■ **Exercise**: Your answer should consist solely of the lines from the one with "import numpy as np" through the one with "what is given", copied exactly, endpoints included.

++++ Material provided

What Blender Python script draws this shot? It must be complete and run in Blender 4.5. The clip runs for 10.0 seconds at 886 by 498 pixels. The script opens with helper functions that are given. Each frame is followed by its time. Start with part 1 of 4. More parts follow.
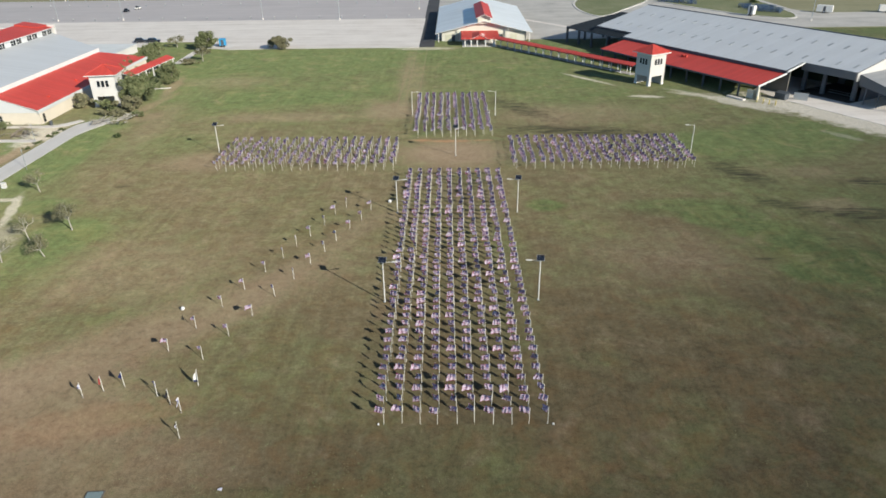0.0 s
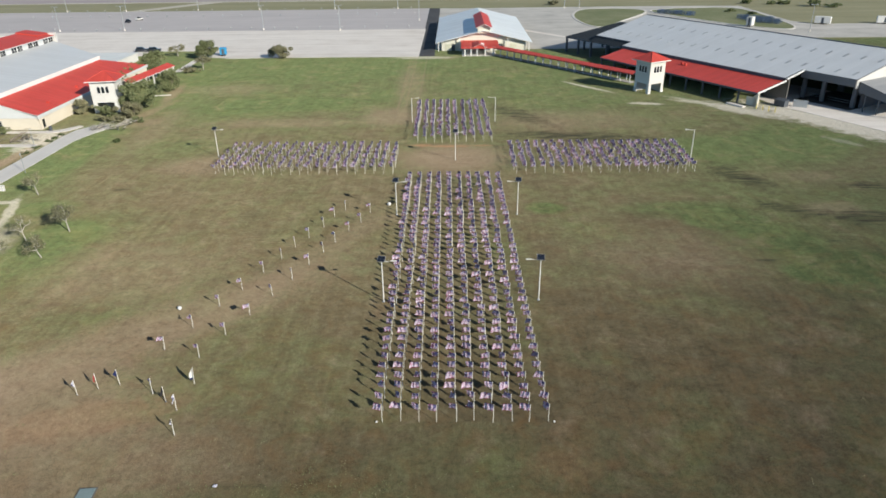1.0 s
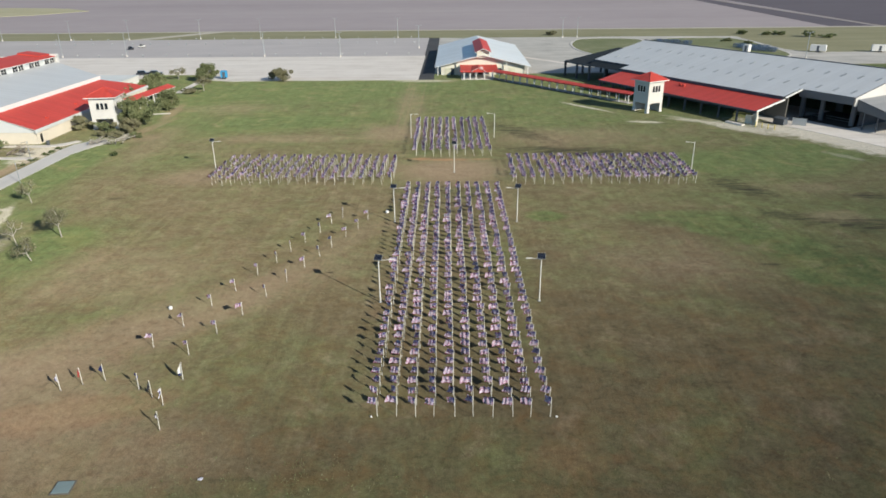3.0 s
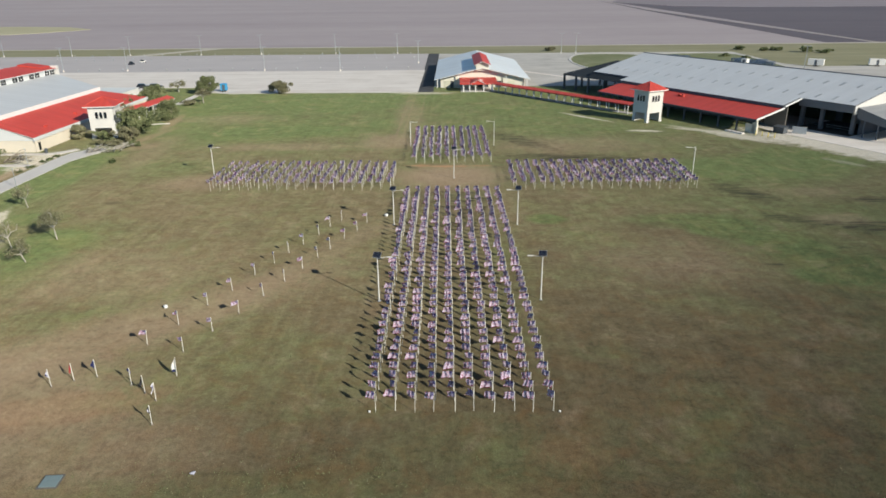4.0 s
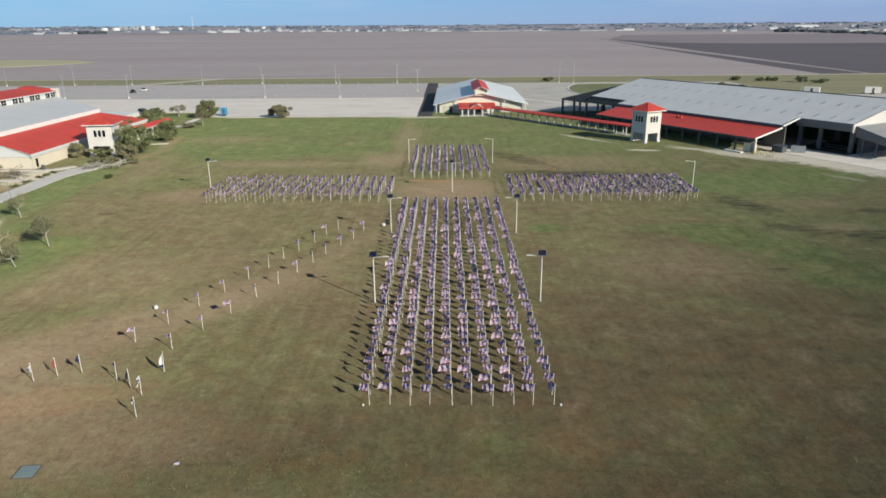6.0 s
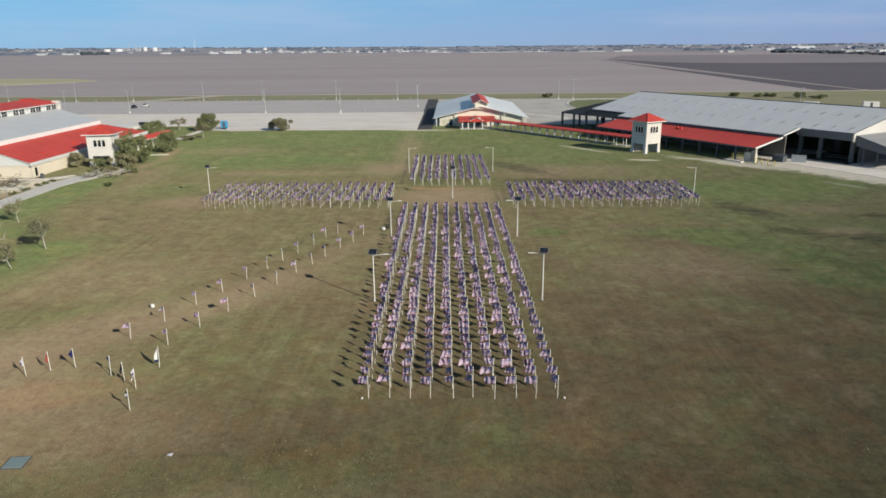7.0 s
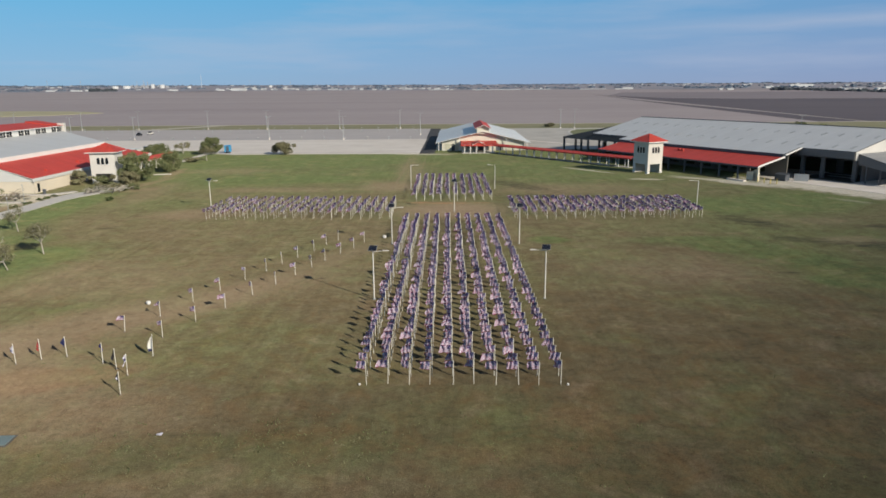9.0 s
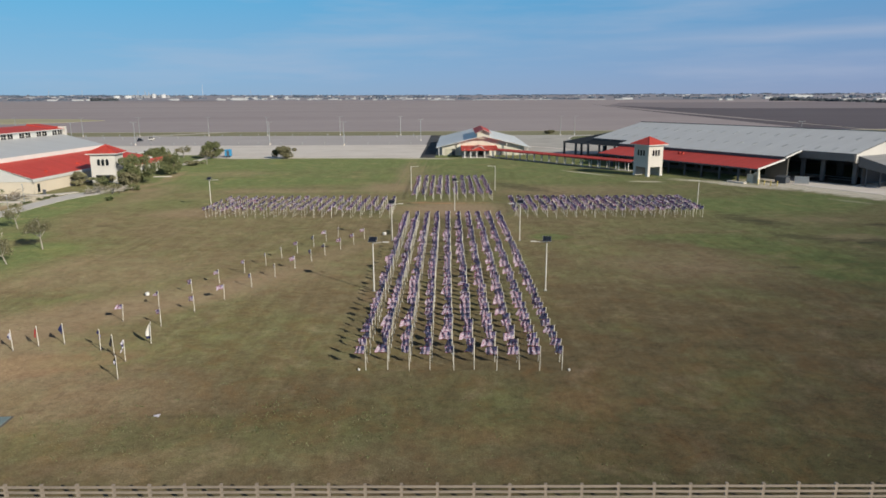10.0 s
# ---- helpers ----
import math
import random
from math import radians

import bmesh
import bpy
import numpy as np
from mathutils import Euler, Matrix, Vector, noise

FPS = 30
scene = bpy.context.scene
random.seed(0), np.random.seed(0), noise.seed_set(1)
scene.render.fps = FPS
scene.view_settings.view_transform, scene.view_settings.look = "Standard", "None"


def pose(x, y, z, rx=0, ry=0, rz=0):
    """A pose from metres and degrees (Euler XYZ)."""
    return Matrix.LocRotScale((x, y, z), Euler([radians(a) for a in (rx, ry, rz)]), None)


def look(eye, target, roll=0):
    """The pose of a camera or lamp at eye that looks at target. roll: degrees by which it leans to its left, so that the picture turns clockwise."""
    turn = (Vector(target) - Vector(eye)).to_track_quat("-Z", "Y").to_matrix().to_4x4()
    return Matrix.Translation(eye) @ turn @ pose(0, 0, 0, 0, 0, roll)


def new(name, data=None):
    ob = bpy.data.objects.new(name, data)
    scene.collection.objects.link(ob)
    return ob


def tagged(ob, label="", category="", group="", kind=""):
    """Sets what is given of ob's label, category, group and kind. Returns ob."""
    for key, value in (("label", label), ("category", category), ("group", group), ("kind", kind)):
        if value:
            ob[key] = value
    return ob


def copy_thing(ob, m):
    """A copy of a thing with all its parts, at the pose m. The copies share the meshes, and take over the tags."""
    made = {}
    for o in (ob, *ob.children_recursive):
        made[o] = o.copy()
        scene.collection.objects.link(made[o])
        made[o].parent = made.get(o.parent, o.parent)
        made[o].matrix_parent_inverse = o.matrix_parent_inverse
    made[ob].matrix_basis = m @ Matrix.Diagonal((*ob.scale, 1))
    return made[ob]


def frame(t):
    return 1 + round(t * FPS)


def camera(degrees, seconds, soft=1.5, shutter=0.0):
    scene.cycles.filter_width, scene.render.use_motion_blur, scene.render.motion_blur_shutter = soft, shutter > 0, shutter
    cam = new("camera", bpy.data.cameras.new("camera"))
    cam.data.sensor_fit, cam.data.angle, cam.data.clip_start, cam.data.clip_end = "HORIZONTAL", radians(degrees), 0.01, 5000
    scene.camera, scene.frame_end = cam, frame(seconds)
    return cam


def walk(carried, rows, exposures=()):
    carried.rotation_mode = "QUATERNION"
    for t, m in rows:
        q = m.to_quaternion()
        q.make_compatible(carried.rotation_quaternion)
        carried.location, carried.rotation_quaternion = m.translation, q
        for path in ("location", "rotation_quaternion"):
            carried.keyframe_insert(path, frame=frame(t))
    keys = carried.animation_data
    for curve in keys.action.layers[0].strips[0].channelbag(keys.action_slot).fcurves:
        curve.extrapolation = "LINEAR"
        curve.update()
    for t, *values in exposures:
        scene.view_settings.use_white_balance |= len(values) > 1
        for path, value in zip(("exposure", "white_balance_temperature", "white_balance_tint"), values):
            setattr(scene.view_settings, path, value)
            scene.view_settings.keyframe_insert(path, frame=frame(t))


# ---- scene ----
cam = camera(66.2, 10.0, soft=1.7)
PATH = [
    (0, (-0.843, -52.739, 46.456), (-0.882, -50.957, 45.55), -0.9),
    (0.5, (-0.846, -52.855, 45.6), (-0.885, -51.066, 44.707), -0.8),
    (1, (-0.834, -52.966, 44.497), (-0.872, -51.166, 43.627), -0.8),
    (1.5, (-0.832, -53.012, 43.294), (-0.869, -51.201, 42.446), -0.7),
    (2, (-0.805, -53.045, 42.106), (-0.841, -51.224, 41.282), -0.7),
    (2.5, (-0.772, -53.13, 40.991), (-0.808, -51.298, 40.189), -0.6),
    (4, (-0.88, -52.97, 36.621), (-0.913, -51.106, 35.897), -0.6),
    (4.5, (-0.774, -52.966, 35.518), (-0.808, -51.093, 34.818), -0.6),
    (5, (-0.685, -52.991, 34.421), (-0.717, -51.109, 33.745), -0.6),
    (5.5, (-0.638, -52.973, 33.339), (-0.669, -51.083, 32.686), -0.5),
    (7, (-0.792, -52.798, 29.19), (-0.822, -50.881, 28.62), -0.5),
    (7.5, (-0.743, -52.876, 28.107), (-0.774, -50.952, 27.56), -0.5),
    (8, (-0.697, -52.92, 26.9), (-0.73, -50.989, 26.38), -0.4),
    (8.5, (-0.669, -52.906, 25.675), (-0.704, -50.968, 25.181), -0.4),
    (9, (-0.635, -52.963, 24.442), (-0.672, -51.019, 23.975), -0.4),
    (9.5, (-0.67, -53.057, 23.241), (-0.706, -51.107, 22.8), -0.3),
    (10, (-0.674, -53.168, 22.281), (-0.711, -51.217, 21.843), -0.3),
]
walk(cam, [(t, look(eye, target, roll)) for t, eye, target, roll in PATH],
     exposures=[(0.0, 0.27, 6150, 8), (4.0, 0.20, 6250, 7.5), (7.0, 0.03, 6400, 8.5), (10.0, -0.14, 6550, 10)])

# ---- world and sun ----
world = bpy.data.worlds.new("World")
scene.world = world
world.use_nodes = True
wn, wl = world.node_tree.nodes, world.node_tree.links
SUN_EL, SUN_AZ = 24.5, 134.0          # azimuth clockwise from +y
sky = wn.new("ShaderNodeTexSky")
sky.sky_type, sky.sun_disc = "NISHITA", False
sky.sun_elevation, sky.sun_rotation = radians(SUN_EL), radians(SUN_AZ)
sky.air_density, sky.dust_density, sky.ozone_density = 1.0, 0.3, 2.0
geo = wn.new("ShaderNodeTexCoord")
up = wn.new("ShaderNodeSeparateXYZ")
wl.new(geo.outputs["Generated"], up.inputs[0])
grad = wn.new("ShaderNodeValToRGB")
stops = [(0.0, (0.275, 0.425, 0.635)), (0.03, (0.25, 0.435, 0.68)), (0.13, (0.125, 0.42, 0.72)), (0.3, (0.09, 0.165, 0.285)), (1.0, (0.057, 0.086, 0.13))]
while len(grad.color_ramp.elements) < len(stops):
    grad.color_ramp.elements.new(0.5)
for e, (p, c) in zip(grad.color_ramp.elements, stops):
    e.position, e.color = p, (*[v * 10.0 for v in c], 1)
wl.new(up.outputs[2], grad.inputs[0])
side = wn.new("ShaderNodeValToRGB")
half = wn.new("ShaderNodeMath")
half.operation, half.use_clamp = "MULTIPLY_ADD", True
half.inputs[1].default_value, half.inputs[2].default_value = 0.9, 0.5
wl.new(up.outputs[0], half.inputs[0])
wl.new(half.outputs[0], side.inputs[0])
side.color_ramp.elements[0].color, side.color_ramp.elements[1].color = (1.02, 1.15, 1.12, 1), (1.02, 0.85, 0.9, 1)
tint = wn.new("ShaderNodeMix")
tint.data_type, tint.blend_type = "RGBA", "MULTIPLY"
tint.inputs[0].default_value = 1.0
wl.new(grad.outputs[0], tint.inputs[6])
wl.new(side.outputs[0], tint.inputs[7])
# thin high cloud, stretched along the horizon
cm = wn.new("ShaderNodeMapping")
cm.inputs["Scale"].default_value = (1.6, 1.6, 14)
wl.new(geo.outputs["Generated"], cm.inputs["Vector"])
cn = wn.new("ShaderNodeTexNoise")
cn.inputs["Scale"].default_value, cn.inputs["Detail"].default_value, cn.inputs["Roughness"].default_value = 1.3, 6, 0.55
wl.new(cm.outputs[0], cn.inputs["Vector"])
cr = wn.new("ShaderNodeMapRange")
cr.inputs["From Min"].default_value, cr.inputs["From Max"].default_value, cr.inputs["To Max"].default_value = 0.48, 0.75, 0.5
wl.new(cn.outputs[0], cr.inputs["Value"])
blend = wn.new("ShaderNodeMix")
blend.data_type = "RGBA"
blend.inputs[0].default_value = 0.96
wl.new(sky.outputs[0], blend.inputs[6])
wl.new(tint.outputs[2], blend.inputs[7])
# a thin bank of cloud low over one side of the horizon
def sky_math(op, a, b=0.0, c=0.0, clamp=False):
    k = wn.new("ShaderNodeMath")
    k.operation, k.use_clamp = op, clamp
    for sock, v in zip(k.inputs, (a, b, c)):
        if isinstance(v, float):
            sock.default_value = v
        else:
            wl.new(v, sock)
    return k.outputs[0]


bank = sky_math("SUBTRACT", up.outputs[2], sky_math("MULTIPLY_ADD", up.outputs[0], 0.045, 0.06))
bank = sky_math("ABSOLUTE", sky_math("MULTIPLY_ADD", cn.outputs[0], -0.05, sky_math("ADD", bank, 0.026)))
bank = sky_math("SUBTRACT", 1.0, sky_math("MULTIPLY", bank, 60.0), 0.0, True)
bank = sky_math("MULTIPLY", bank, sky_math("MULTIPLY_ADD", up.outputs[0], 2.6, -0.15, True))
cloud = sky_math("MAXIMUM", cr.outputs[0], sky_math("MULTIPLY", bank, 0.42))
wisp = wn.new("ShaderNodeMix")
wisp.data_type = "RGBA"
wl.new(cloud, wisp.inputs[0])
wl.new(blend.outputs[2], wisp.inputs[6])
wisp.inputs[7].default_value = (5.1, 5.6, 7.0, 1)
wl.new(wisp.outputs[2], wn["Background"].inputs[0])
wn["Background"].inputs[1].default_value = 0.10
sd = Vector((math.sin(radians(SUN_AZ)) * math.cos(radians(SUN_EL)), math.cos(radians(SUN_AZ)) * math.cos(radians(SUN_EL)), math.sin(radians(SUN_EL))))
lamp = bpy.data.lights.new("sun", "SUN")
lamp.energy, lamp.angle, lamp.color = 5.0, radians(0.55), (1.0, 0.91, 0.75)
sun = new("sun", lamp)
sun.matrix_world = look((0, 0, 60), Vector((0, 0, 60)) - sd)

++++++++

■ **Answer to this task**:
import numpy as np
from mathutils import Euler, Matrix, Vector, noise

FPS = 30
scene = bpy.context.scene
random.seed(0), np.random.seed(0), noise.seed_set(1)
scene.render.fps = FPS
scene.view_settings.view_transform, scene.view_settings.look = "Standard", "None"


def pose(x, y, z, rx=0, ry=0, rz=0):
    """A pose from metres and degrees (Euler XYZ)."""
    return Matrix.LocRotScale((x, y, z), Euler([radians(a) for a in (rx, ry, rz)]), None)


def look(eye, target, roll=0):
    """The pose of a camera or lamp at eye that looks at target. roll: degrees by which it leans to its left, so that the picture turns clockwise."""
    turn = (Vector(target) - Vector(eye)).to_track_quat("-Z", "Y").to_matrix().to_4x4()
    return Matrix.Translation(eye) @ turn @ pose(0, 0, 0, 0, 0, roll)


def new(name, data=None):
    ob = bpy.data.objects.new(name, data)
    scene.collection.objects.link(ob)
    return ob


def tagged(ob, label="", category="", group="", kind=""):
    """Sets what is given of ob's label, category, group and kind. Returns ob."""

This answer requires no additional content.